Spectral and spatial measurements of atmospheric aerosol clouds with a hyperspectral sensor

Along with rising concerns about the global warming and its long term consequences, the need for a better global radiative balance model increases. While the global impact of the greenhous1e trace gases is well understood, the radiative forcing of the various natural and manmade aerosols remains uncertain, especially in the IR spectral band. Studying the optical properties of large scale dust loadings in the atmosphere directly is difficult due to the vast uncertainties about their composition and size distributions. Furthermore, the chemical composition of a dust grain is linked to its size. One of the methods to bypass these inherent difficulties is to study anticipated radiative effects with a clearly defined simulant that is well characterized both chemically and by its particles size distribution.
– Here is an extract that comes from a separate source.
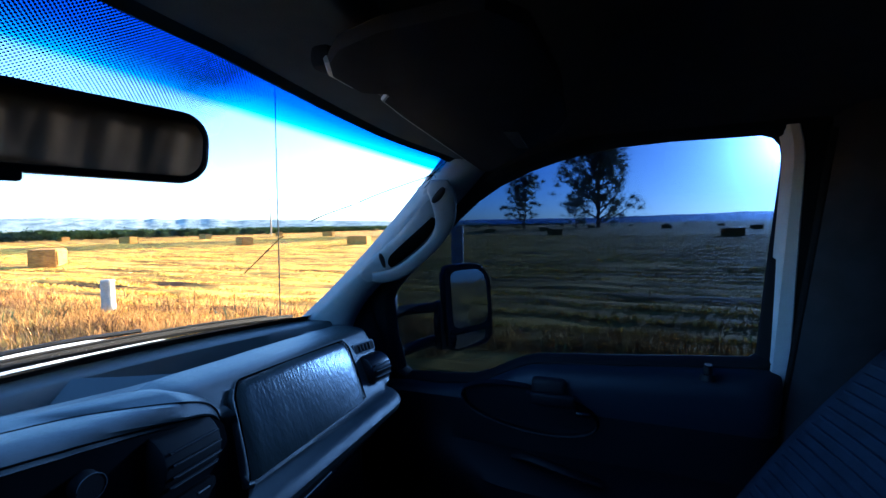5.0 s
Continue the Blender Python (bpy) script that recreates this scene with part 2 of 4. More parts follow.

In this presentation we show results from spectral and spatial measurements of such aerosol plumes composed of silicone oil droplets. These measurements expand and improve our knowledge of the spectral signature of aerosol clouds obtained in the IR spectral band. Our previous work presented measurements carried out with a non-imaging spectro-radiometer only near the release point. In this article, we show experimental data obtained by a hypesrspectral sensor which enabled us, for the first time to perform a simultaneous measurement of an aerosol cloud, both in the spectral and the spatial domains. These results were compared to a radiative transfer model, and yielded an excellent agreement between the predicted and the measured spectral signatures. The proposed model can be used for the prediction of the optical properties of dust clouds in the atmosphere as well as assessing more accurately their impact on global climate change.